Federal Employee Retirement Benefits
Federal employee retirement benefits, such as the civil service retirement annuity, are governed by the Civil Service Retirement System and Federal Employees Retirement System and are not subject to the Employee Retirement Income Security Act (ERISA). Because ERISA governs private-sector pensions, QDROs for dividing these assets in a divorce won’t necessarily be accepted for federal employees.
According to the U.S. Office of Personnel Management, the benefits available under ERISA plans are different from those under CSRS and FERS plans. In its handbook for attorneys, OPM states that, for example, “the most important difference between ERISA plans and CSRS and FERS is that under ERISA the former spouse’s share of the benefit can begin when the employee reaches the minimum retirement age, even if the employee is still working.”
This benefit does not exist under CSRS and FERS plans, and so, unless a QDRO states explicitly that the order complies with OPM’s regulations, it will not be accepted.
Full details regarding the division of a federal employee’s annuity or pension can be found in Title 5 of the United States Code and Title 5 of the Code of Federal Regulations.

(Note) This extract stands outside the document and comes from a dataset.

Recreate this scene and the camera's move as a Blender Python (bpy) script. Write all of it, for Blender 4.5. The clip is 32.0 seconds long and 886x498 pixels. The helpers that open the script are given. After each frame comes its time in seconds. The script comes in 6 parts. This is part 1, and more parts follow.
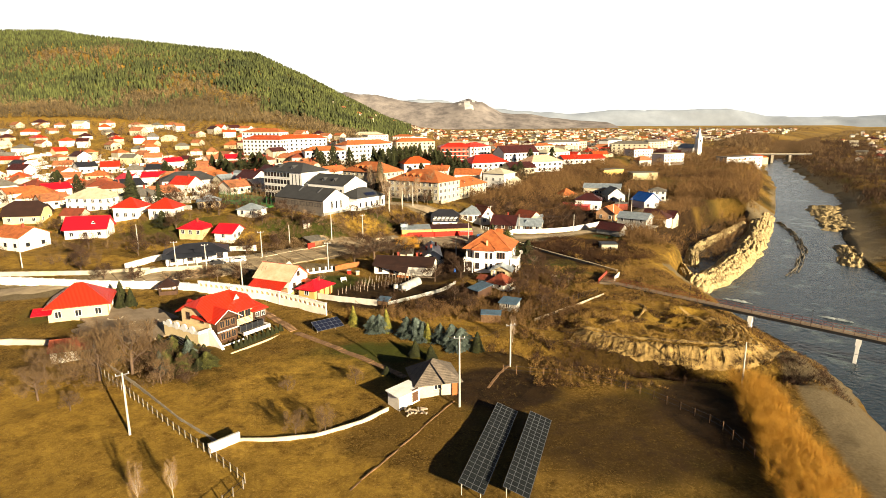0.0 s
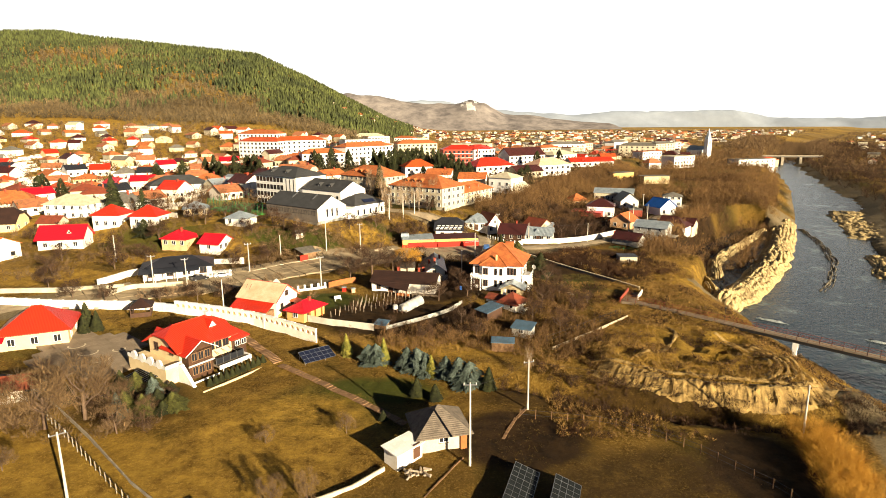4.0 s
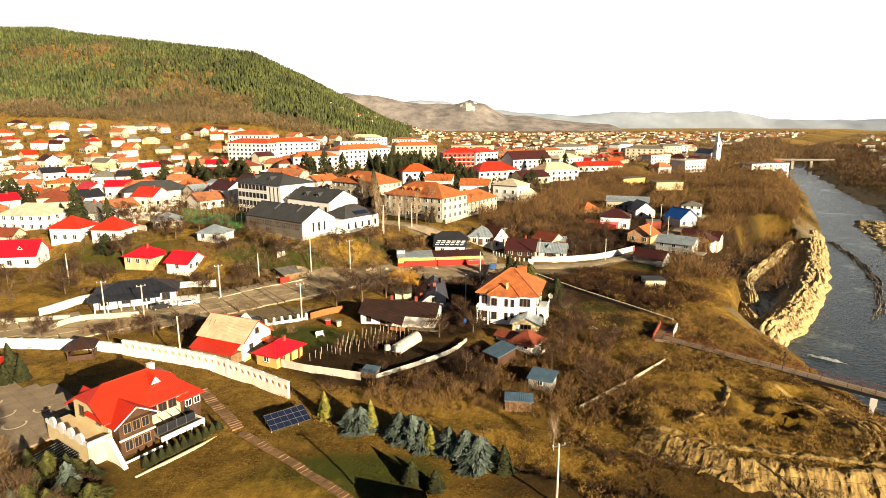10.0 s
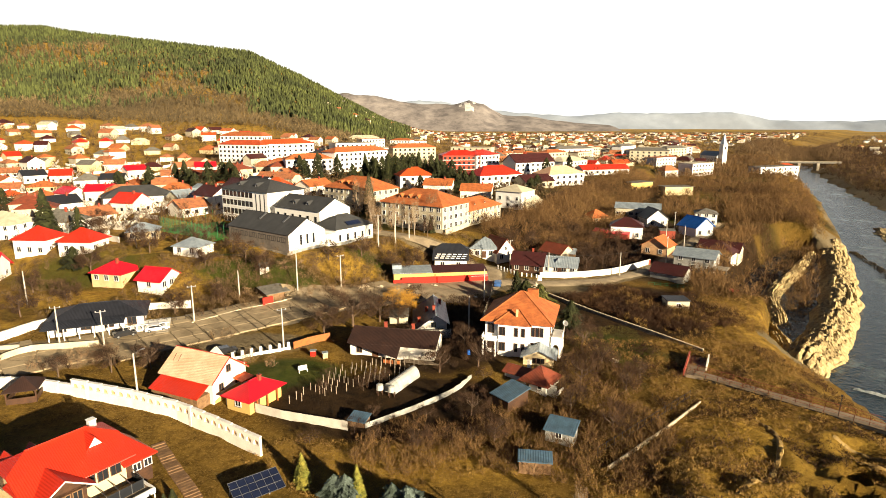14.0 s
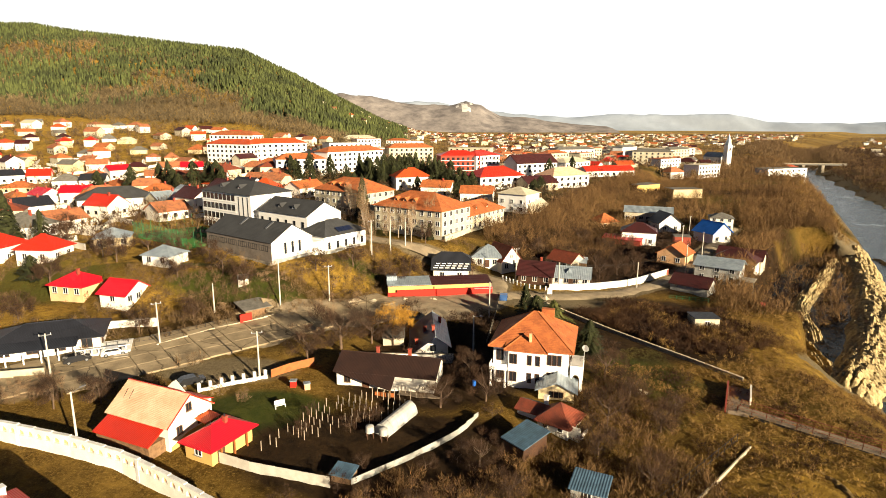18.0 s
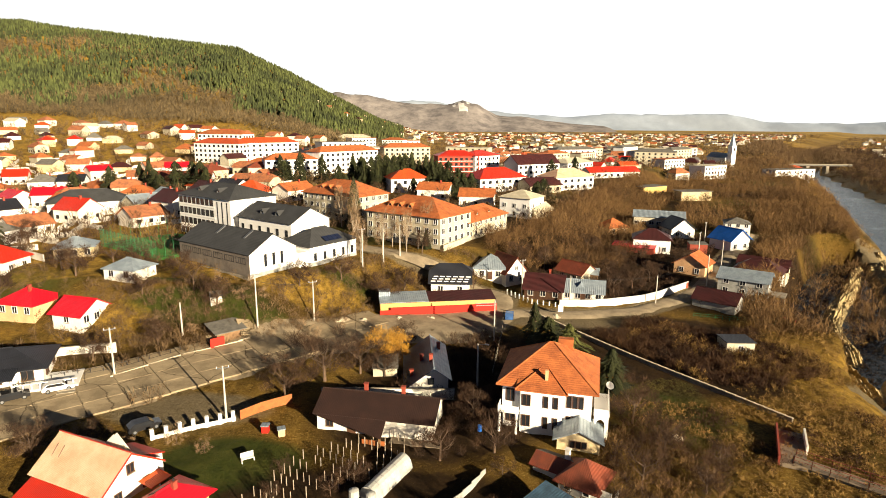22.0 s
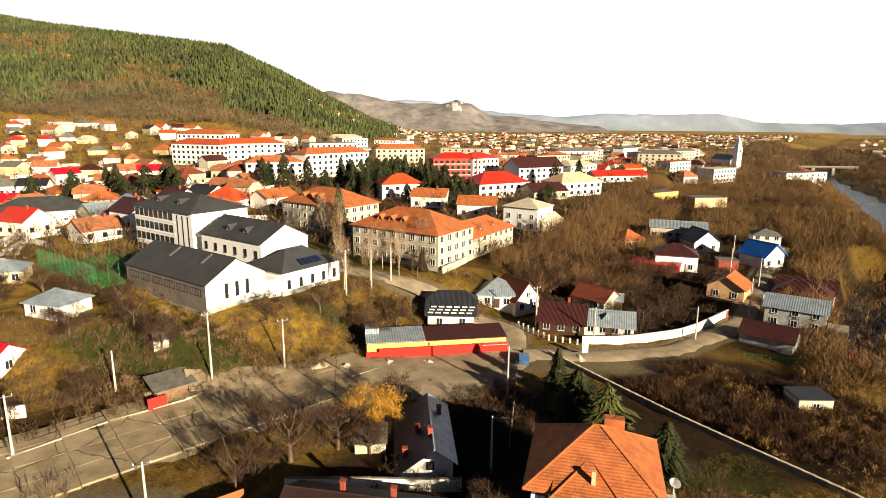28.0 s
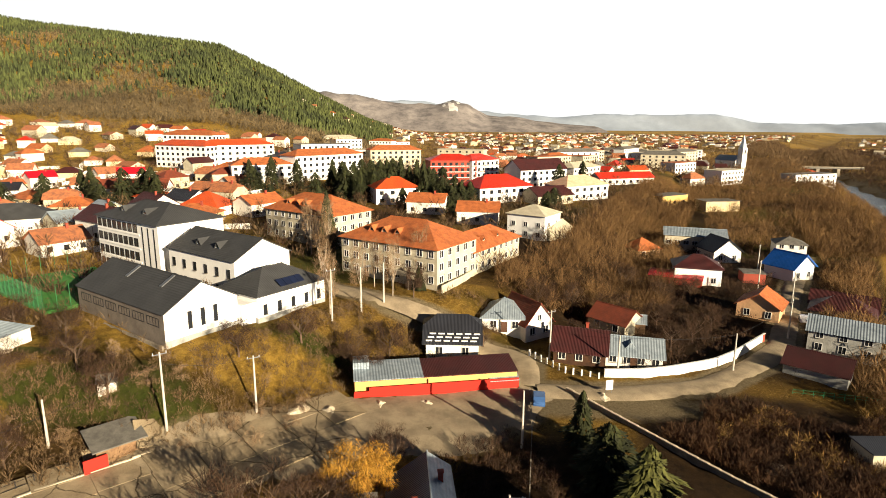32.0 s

Surrendering or Selling Payments
To resolve annuity disputes caused by divorce, couples can surrender or sell annuity payments for cash. Annuity owners can surrender their policy through the issuing company. However, they may owe surrender fees depending on how long the policy has been in place, whether distributions have started and the amount of disbursed payments.
Although you lose a portion of the asset’s value when selling or surrendering, dividing a simple cash total can be easier than having an actuary determine value, trying to split the policy or changing your contract.